Q2. How is the nth term from end related to the nth term from beginning?
In an AP with N terms, the nth term from the end is the (N − n + 1)th term from the beginning. So the 3rd from end in a 20-term AP is the 18th from beginning.
Q3. Why do we subtract (n-1)d and not nd?
Because the 1st term from the end is the last term itself (l), not l − d. We count back (n−1) steps to reach the nth term from end. If we subtracted nd, we would overshoot by one position.
Q4. What if the AP has a negative common difference?
The formula still works. If d = −3, the nth term from end = l − (n−1)(−3) = l + 3(n−1). In a decreasing AP, terms from the end are larger than the last term (moving backward means going up).
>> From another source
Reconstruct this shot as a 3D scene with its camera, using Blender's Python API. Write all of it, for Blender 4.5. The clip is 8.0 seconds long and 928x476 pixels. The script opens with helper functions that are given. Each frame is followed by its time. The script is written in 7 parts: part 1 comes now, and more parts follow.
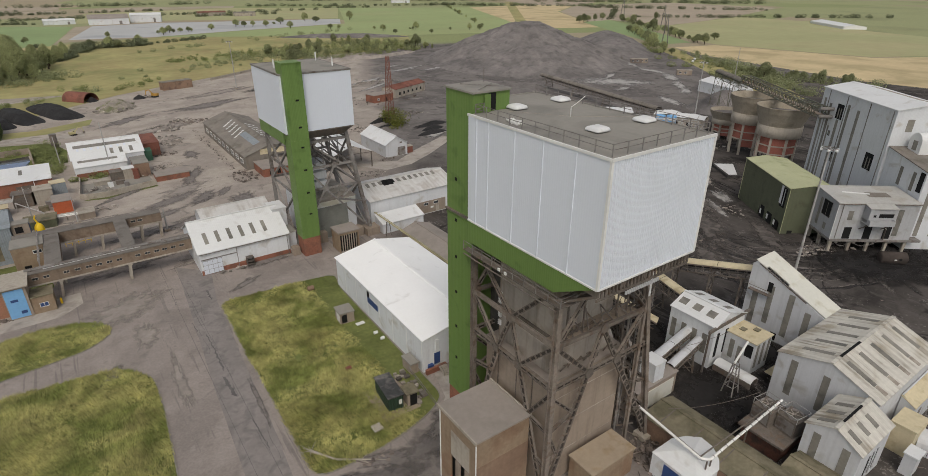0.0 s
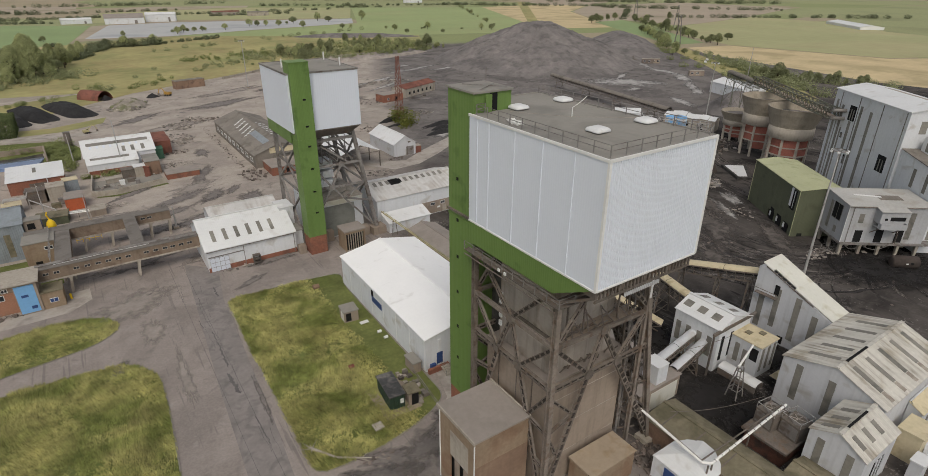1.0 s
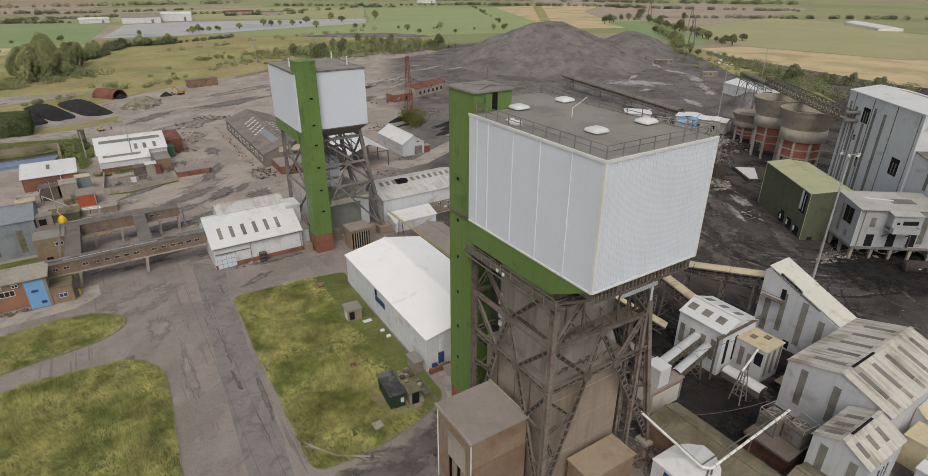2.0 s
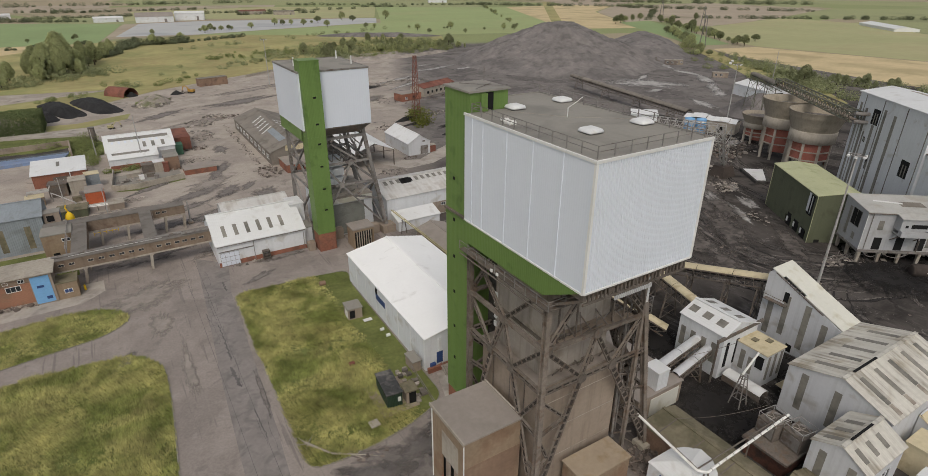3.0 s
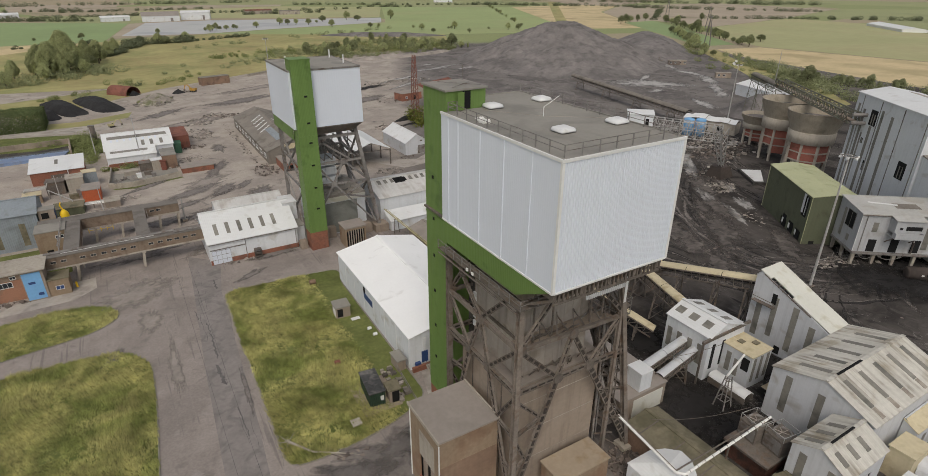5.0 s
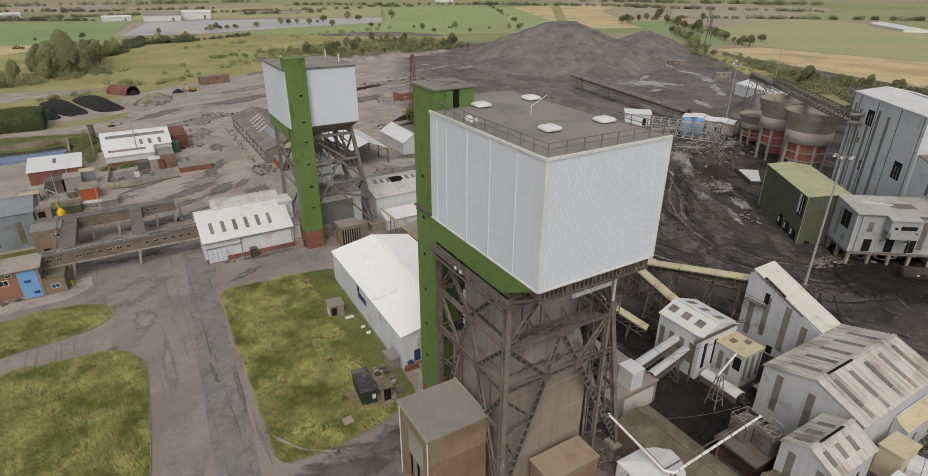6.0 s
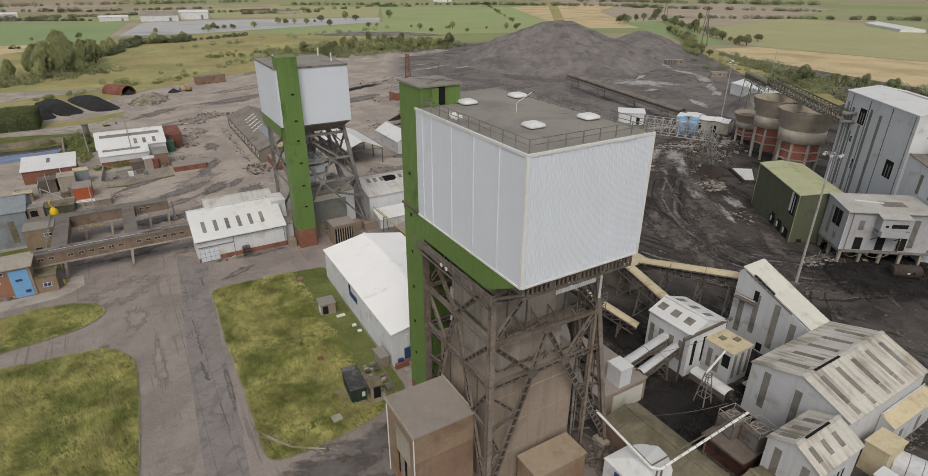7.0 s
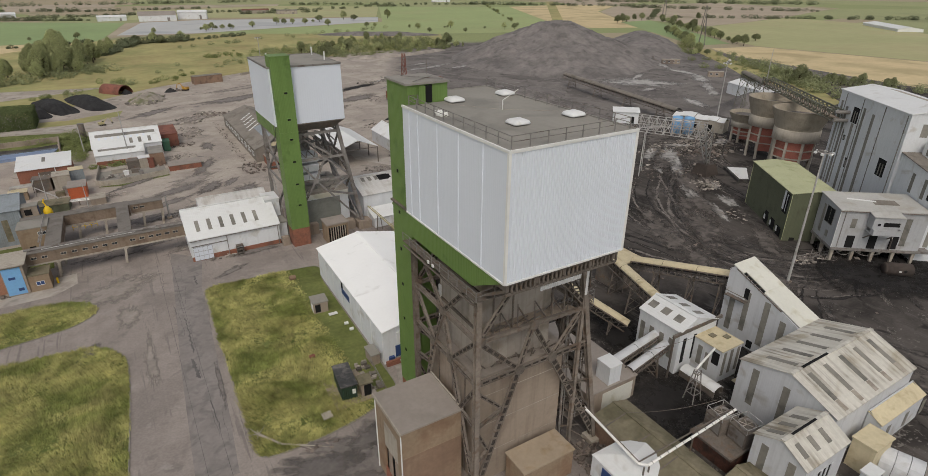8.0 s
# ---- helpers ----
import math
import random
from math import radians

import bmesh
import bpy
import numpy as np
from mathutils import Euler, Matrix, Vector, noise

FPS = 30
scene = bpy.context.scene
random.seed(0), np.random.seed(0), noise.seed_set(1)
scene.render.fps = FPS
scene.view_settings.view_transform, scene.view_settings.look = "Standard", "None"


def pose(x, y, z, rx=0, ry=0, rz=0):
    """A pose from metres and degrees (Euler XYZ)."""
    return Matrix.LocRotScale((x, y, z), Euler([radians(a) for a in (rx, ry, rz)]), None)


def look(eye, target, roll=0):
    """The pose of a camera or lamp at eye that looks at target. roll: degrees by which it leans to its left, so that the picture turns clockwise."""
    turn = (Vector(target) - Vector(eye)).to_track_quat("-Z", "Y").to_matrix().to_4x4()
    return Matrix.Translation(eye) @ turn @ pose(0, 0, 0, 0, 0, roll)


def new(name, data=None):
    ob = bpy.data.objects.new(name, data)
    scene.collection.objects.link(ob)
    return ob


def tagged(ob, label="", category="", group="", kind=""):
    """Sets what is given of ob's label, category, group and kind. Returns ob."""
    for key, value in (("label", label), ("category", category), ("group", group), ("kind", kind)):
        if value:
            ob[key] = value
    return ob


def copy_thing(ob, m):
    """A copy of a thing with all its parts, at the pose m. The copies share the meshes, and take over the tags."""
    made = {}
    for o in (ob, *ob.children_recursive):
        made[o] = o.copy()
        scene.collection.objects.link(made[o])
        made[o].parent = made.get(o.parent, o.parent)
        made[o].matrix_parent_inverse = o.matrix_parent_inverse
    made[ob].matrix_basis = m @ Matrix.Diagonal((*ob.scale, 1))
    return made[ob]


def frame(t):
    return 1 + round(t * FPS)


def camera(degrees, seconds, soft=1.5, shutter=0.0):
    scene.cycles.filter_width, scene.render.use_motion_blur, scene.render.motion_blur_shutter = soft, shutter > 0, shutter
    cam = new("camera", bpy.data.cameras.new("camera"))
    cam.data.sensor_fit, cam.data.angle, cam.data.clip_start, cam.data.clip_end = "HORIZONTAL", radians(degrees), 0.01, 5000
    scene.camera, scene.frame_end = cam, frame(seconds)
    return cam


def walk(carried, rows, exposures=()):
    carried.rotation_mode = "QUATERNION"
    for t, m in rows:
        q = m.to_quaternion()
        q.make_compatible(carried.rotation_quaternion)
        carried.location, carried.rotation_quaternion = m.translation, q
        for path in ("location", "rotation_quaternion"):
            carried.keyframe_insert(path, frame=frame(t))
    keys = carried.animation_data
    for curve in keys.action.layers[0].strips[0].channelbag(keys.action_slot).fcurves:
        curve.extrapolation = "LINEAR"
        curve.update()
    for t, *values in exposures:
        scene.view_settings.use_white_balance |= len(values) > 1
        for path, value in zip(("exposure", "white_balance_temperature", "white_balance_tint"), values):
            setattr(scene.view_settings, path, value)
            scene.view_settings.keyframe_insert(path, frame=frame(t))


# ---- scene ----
cam = camera(78.9, 8.0, 0.7)
METRES, EYE, TILT, LEAN, TURN = 12.0, 58.8, 0.0, 0.0, -35.3
ROWS = [
    (0.0, 0.0, 0.0, 0.0, 0.08, -25.12, -0.18),
    (0.5, 0.0487, 0.001, 0.0016, 0.66, -25.14, -0.19),
    (1.0, 0.0976, 0.002, 0.0016, 1.28, -25.14, -0.17),
    (1.5, 0.1536, 0.0057, -0.0008, 1.94, -25.13, -0.18),
    (3.0, 0.3574, 0.0288, -0.0087, 3.71, -25.15, -0.22),
    (3.5, 0.4306, 0.037, -0.0134, 3.99, -25.16, -0.23),
    (4.0, 0.5028, 0.0472, -0.0182, 3.96, -25.17, -0.24),
    (4.5, 0.5678, 0.0533, -0.019, 4.16, -25.16, -0.25),
    (6.0, 0.7518, 0.0463, -0.0248, 4.57, -25.17, -0.27),
    (6.5, 0.8113, 0.0403, -0.0342, 4.49, -25.15, -0.26),
    (7.0, 0.8713, 0.0312, -0.0442, 4.43, -25.16, -0.27),
    (7.5, 0.9317, 0.0208, -0.0555, 4.4, -25.16, -0.24),
    (8.0, 0.9905, 0.0115, -0.0608, 4.37, -25.16, -0.26),
]
walk(cam, [(t, pose(0, 0, EYE, TILT, LEAN, TURN) @ pose(METRES * x, METRES * y, METRES * z, 90 + pitch, roll, yaw)) for t, x, y, z, yaw, pitch, roll in ROWS])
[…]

Q5. How do I find the middle term?
For an AP with N terms (N must be odd for a single middle term): middle term is the ((N+1)/2)th term from either end. Its value equals (a + l)/2, the average of the first and last terms.
Q6. What if both the first and last terms are given but d is not?
If you know a, l, and N, find d = (l − a)/(N − 1). Then apply the nth-from-end formula. If N is also unknown, you need one more piece of information.
Q7. Is this formula in the NCERT textbook?
The formula l − (n−1)d is derived from the general term formula and the concept of reversing an AP. NCERT discusses it as a direct application of the nth term formula. It regularly appears in CBSE board exam questions.
Q8. What is the sum of the kth term from the beginning and the kth term from the end?
In any finite AP, this sum is constant and equals a + l (first term + last term). This is because: [a + (k−1)d] + [l − (k−1)d] = a + l. This property is used in the sum formula.